• **Work to be completed**
Leave the pictures out. Return all other data exactly.

• **Data excerpt**
# # # #

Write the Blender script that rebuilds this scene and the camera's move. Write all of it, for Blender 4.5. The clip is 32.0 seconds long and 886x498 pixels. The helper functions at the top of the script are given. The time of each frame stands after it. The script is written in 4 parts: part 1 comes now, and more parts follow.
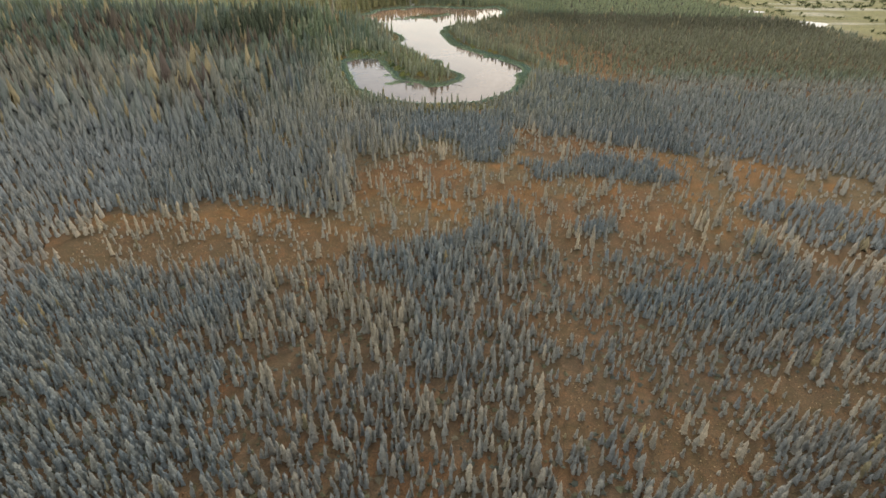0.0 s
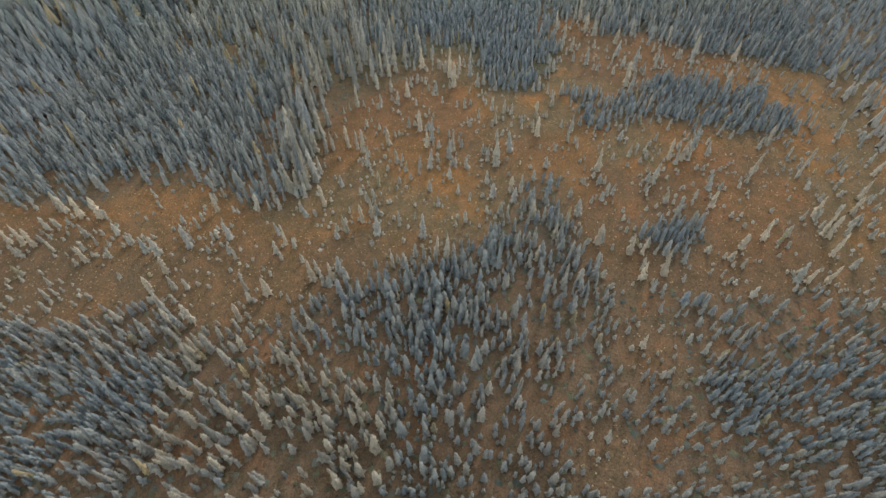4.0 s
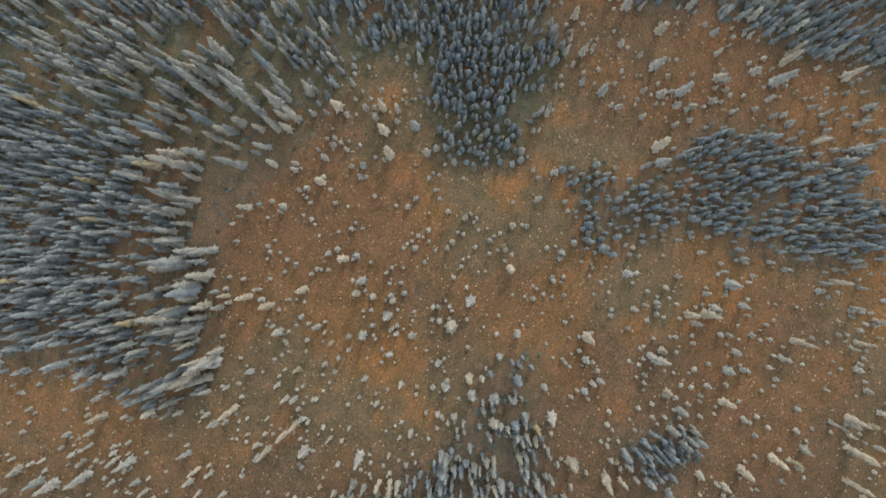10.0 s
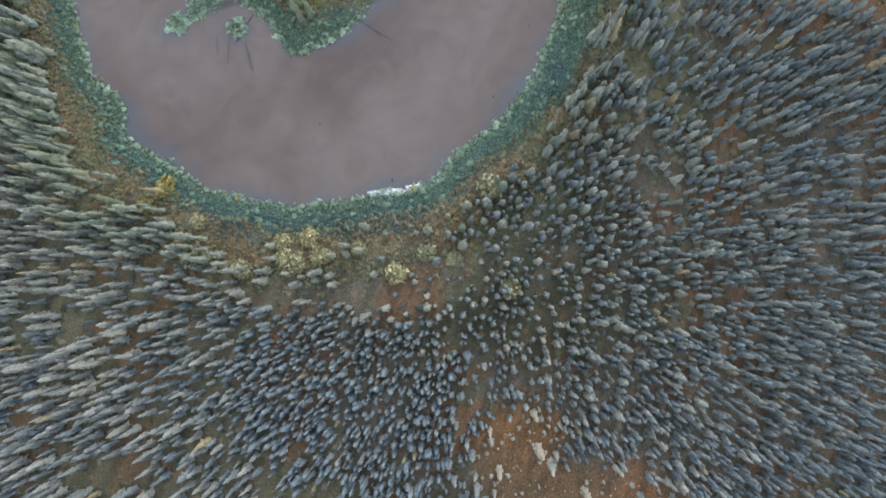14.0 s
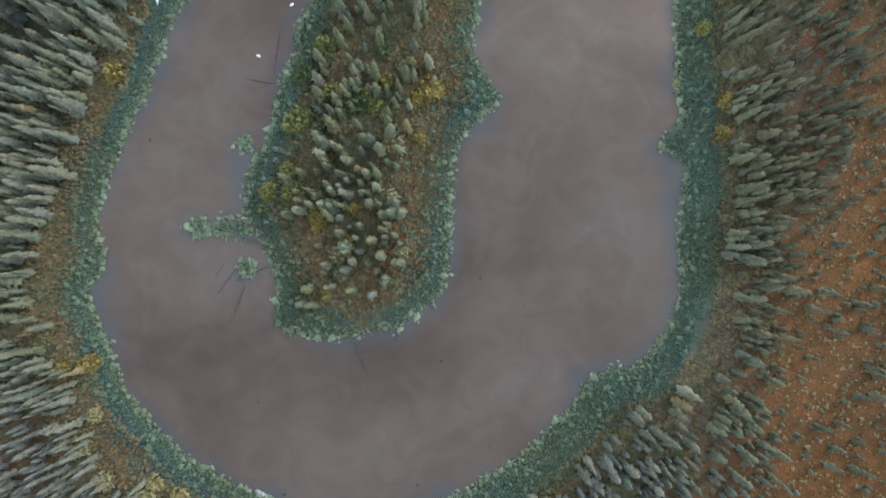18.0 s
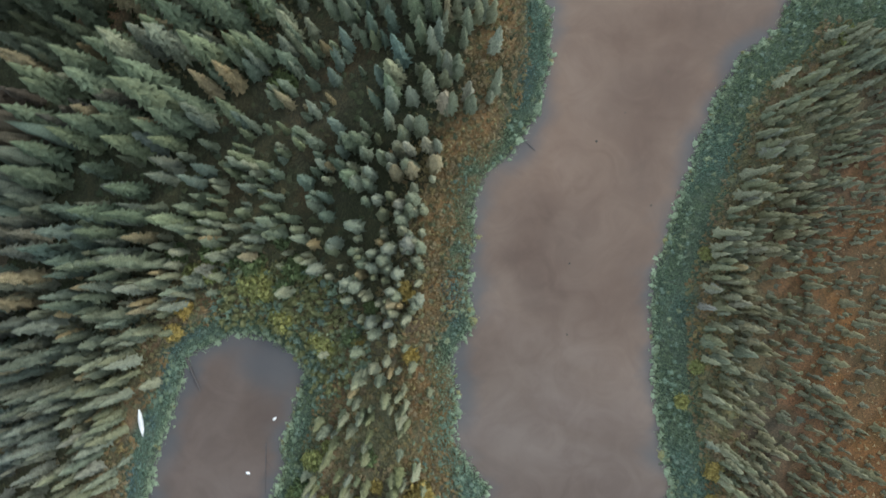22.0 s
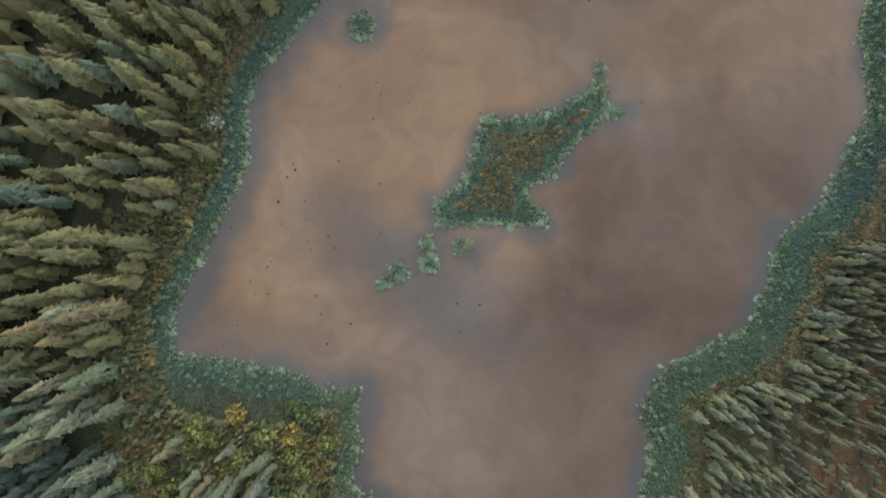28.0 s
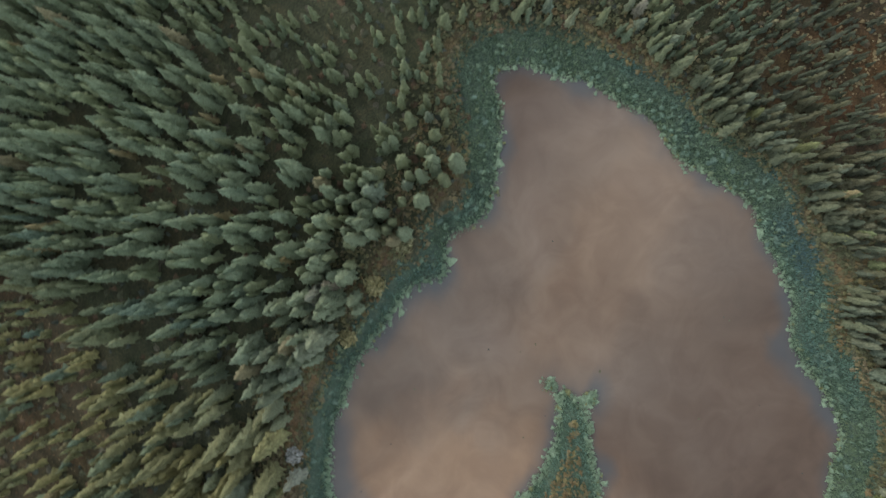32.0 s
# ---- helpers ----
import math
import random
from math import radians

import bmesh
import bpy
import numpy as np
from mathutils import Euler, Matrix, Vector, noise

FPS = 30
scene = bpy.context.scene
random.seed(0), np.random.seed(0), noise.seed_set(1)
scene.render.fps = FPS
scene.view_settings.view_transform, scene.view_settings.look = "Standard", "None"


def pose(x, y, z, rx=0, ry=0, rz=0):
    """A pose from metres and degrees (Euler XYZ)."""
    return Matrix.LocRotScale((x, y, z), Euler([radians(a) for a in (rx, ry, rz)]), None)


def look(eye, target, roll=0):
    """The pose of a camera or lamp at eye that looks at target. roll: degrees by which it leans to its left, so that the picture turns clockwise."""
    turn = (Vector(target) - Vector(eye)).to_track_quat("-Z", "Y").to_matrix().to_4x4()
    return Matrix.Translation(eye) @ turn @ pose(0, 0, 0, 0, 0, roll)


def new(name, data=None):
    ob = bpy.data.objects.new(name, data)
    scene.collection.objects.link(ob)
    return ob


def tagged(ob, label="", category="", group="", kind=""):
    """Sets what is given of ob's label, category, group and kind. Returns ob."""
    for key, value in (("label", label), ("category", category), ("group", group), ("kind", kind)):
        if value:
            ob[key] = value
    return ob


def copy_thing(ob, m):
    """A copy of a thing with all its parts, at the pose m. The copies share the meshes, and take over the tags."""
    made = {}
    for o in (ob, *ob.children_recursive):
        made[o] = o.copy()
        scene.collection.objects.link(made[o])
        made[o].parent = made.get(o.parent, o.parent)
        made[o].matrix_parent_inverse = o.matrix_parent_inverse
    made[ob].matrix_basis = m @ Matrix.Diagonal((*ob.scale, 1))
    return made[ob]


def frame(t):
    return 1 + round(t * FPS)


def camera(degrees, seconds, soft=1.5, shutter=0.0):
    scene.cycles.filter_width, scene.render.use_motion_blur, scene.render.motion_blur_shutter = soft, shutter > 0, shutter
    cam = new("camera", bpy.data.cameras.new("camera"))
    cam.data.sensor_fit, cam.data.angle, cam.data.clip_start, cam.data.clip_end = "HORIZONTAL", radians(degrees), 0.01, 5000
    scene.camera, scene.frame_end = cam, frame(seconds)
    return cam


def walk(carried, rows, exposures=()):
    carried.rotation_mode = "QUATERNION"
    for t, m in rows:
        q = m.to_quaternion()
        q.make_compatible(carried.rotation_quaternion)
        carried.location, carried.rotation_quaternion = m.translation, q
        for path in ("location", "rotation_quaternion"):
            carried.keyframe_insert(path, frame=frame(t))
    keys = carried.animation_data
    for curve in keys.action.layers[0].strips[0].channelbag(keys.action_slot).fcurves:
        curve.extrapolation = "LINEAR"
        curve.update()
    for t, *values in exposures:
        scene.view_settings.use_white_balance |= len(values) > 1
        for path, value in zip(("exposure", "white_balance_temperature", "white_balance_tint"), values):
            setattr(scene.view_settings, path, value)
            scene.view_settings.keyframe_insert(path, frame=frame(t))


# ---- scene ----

# # # #

• **Correct result**
Write the Blender script that rebuilds this scene and the camera's move. Write all of it, for Blender 4.5. The clip is 32.0 seconds long and 886x498 pixels. The helper functions at the top of the script are given. The time of each frame stands after it. The script is written in 4 parts: part 1 comes now, and more parts follow.
0.0 s
4.0 s
10.0 s
14.0 s
18.0 s
22.0 s
28.0 s
32.0 s
# ---- helpers ----
import math
import random
from math import radians

import bmesh
import bpy
import numpy as np
from mathutils import Euler, Matrix, Vector, noise

FPS = 30
scene = bpy.context.scene
random.seed(0), np.random.seed(0), noise.seed_set(1)
scene.render.fps = FPS
scene.view_settings.view_transform, scene.view_settings.look = "Standard", "None"


def pose(x, y, z, rx=0, ry=0, rz=0):
    """A pose from metres and degrees (Euler XYZ)."""
    return Matrix.LocRotScale((x, y, z), Euler([radians(a) for a in (rx, ry, rz)]), None)


def look(eye, target, roll=0):
    """The pose of a camera or lamp at eye that looks at target. roll: degrees by which it leans to its left, so that the picture turns clockwise."""
    turn = (Vector(target) - Vector(eye)).to_track_quat("-Z", "Y").to_matrix().to_4x4()
    return Matrix.Translation(eye) @ turn @ pose(0, 0, 0, 0, 0, roll)


def new(name, data=None):
    ob = bpy.data.objects.new(name, data)
    scene.collection.objects.link(ob)
    return ob


def tagged(ob, label="", category="", group="", kind=""):
    """Sets what is given of ob's label, category, group and kind. Returns ob."""
    for key, value in (("label", label), ("category", category), ("group", group), ("kind", kind)):
        if value:
            ob[key] = value
    return ob


def copy_thing(ob, m):
    """A copy of a thing with all its parts, at the pose m. The copies share the meshes, and take over the tags."""
    made = {}
    for o in (ob, *ob.children_recursive):
        made[o] = o.copy()
        scene.collection.objects.link(made[o])
        made[o].parent = made.get(o.parent, o.parent)
        made[o].matrix_parent_inverse = o.matrix_parent_inverse
    made[ob].matrix_basis = m @ Matrix.Diagonal((*ob.scale, 1))
    return made[ob]


def frame(t):
    return 1 + round(t * FPS)


def camera(degrees, seconds, soft=1.5, shutter=0.0):
    scene.cycles.filter_width, scene.render.use_motion_blur, scene.render.motion_blur_shutter = soft, shutter > 0, shutter
    cam = new("camera", bpy.data.cameras.new("camera"))
    cam.data.sensor_fit, cam.data.angle, cam.data.clip_start, cam.data.clip_end = "HORIZONTAL", radians(degrees), 0.01, 5000
    scene.camera, scene.frame_end = cam, frame(seconds)
    return cam


def walk(carried, rows, exposures=()):
    carried.rotation_mode = "QUATERNION"
    for t, m in rows:
        q = m.to_quaternion()
        q.make_compatible(carried.rotation_quaternion)
        carried.location, carried.rotation_quaternion = m.translation, q
        for path in ("location", "rotation_quaternion"):
            carried.keyframe_insert(path, frame=frame(t))
    keys = carried.animation_data
    for curve in keys.action.layers[0].strips[0].channelbag(keys.action_slot).fcurves:
        curve.extrapolation = "LINEAR"
        curve.update()
    for t, *values in exposures:
        scene.view_settings.use_white_balance |= len(values) > 1
        for path, value in zip(("exposure", "white_balance_temperature", "white_balance_tint"), values):
            setattr(scene.view_settings, path, value)
            scene.view_settings.keyframe_insert(path, frame=frame(t))


# ---- scene ----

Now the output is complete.